Ageism, also called age discrimination is stereotyping of and discrimination against individuals or groups because of their age. It is a set of beliefs, attitudes, norms, and values used to justify age based prejudice, discrimination, and subordination. This may be casual or systematic. The term was coined in 1968 by Robert Neil Butler to describe discrimination against seniors, and patterned on sexism and racism. Butler defined ageism as a combination of three connected elements. Among them were prejudicial attitudes towards older people, old age, and the aging process; discriminatory practices against older people; and institutional practices and policies that perpetuate stereotypes about older people The term has also been used to describe prejudice and discrimination against adolescents and children, including ignoring their ideas because they are too young, or assuming that they should behave in certain ways because of their age.
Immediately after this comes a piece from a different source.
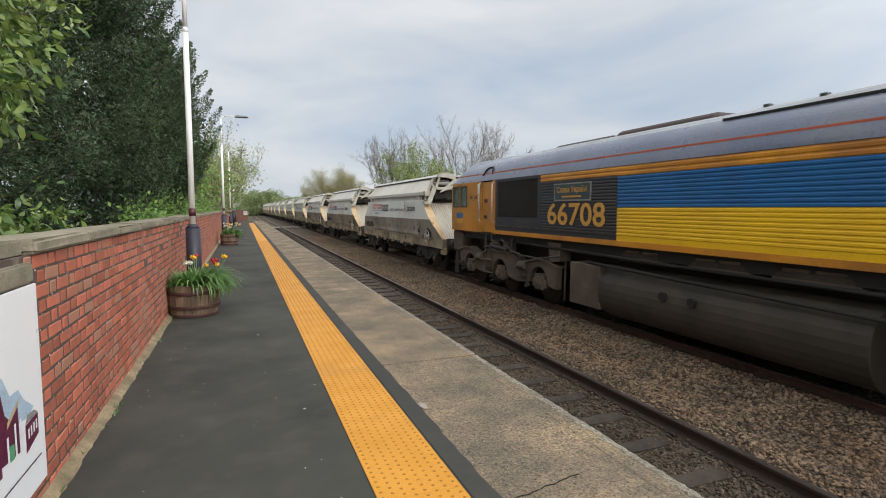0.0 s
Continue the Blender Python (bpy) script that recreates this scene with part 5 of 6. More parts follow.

Ageism in common parlance and age studies usually refers to negative discriminatory practices against old people, people in their middle years, teenagers and children. There are several forms of age-related bias. Adultism is a predisposition towards adults, which is seen as biased against children, youth, and all young people who are not addressed or viewed as adults. Jeunism is the discrimination against older people in favor of younger ones. This includes political candidacies, jobs, and cultural settings where the supposed greater vitality and/or physical beauty of youth is more appreciated than the supposed greater moral and/or intellectual rigor of adulthood. Adultcentricism is the "exaggerated egocentrism of adults." Adultocracy is the social convention which defines "maturity" and "immaturity," placing adults in a dominant position over young people, both theoretically and practically. Gerontocracy is a form of oligarchical rule in which an entity is ruled by leaders who are significantly older than most of the adult population. Chronocentrism is primarily the belief that a certain state of humanity is superior to all previous and/or future times.

Other conditions of fear or aversion associated with age groups have their own names, particularly: Pedophobia, the fear of infants and children; Ephebiphobia, the fear of youth, sometimes also referred as an irrational fear of adolescents or a prejudice against teenagers; and Gerontophobia, the fear of elderly people.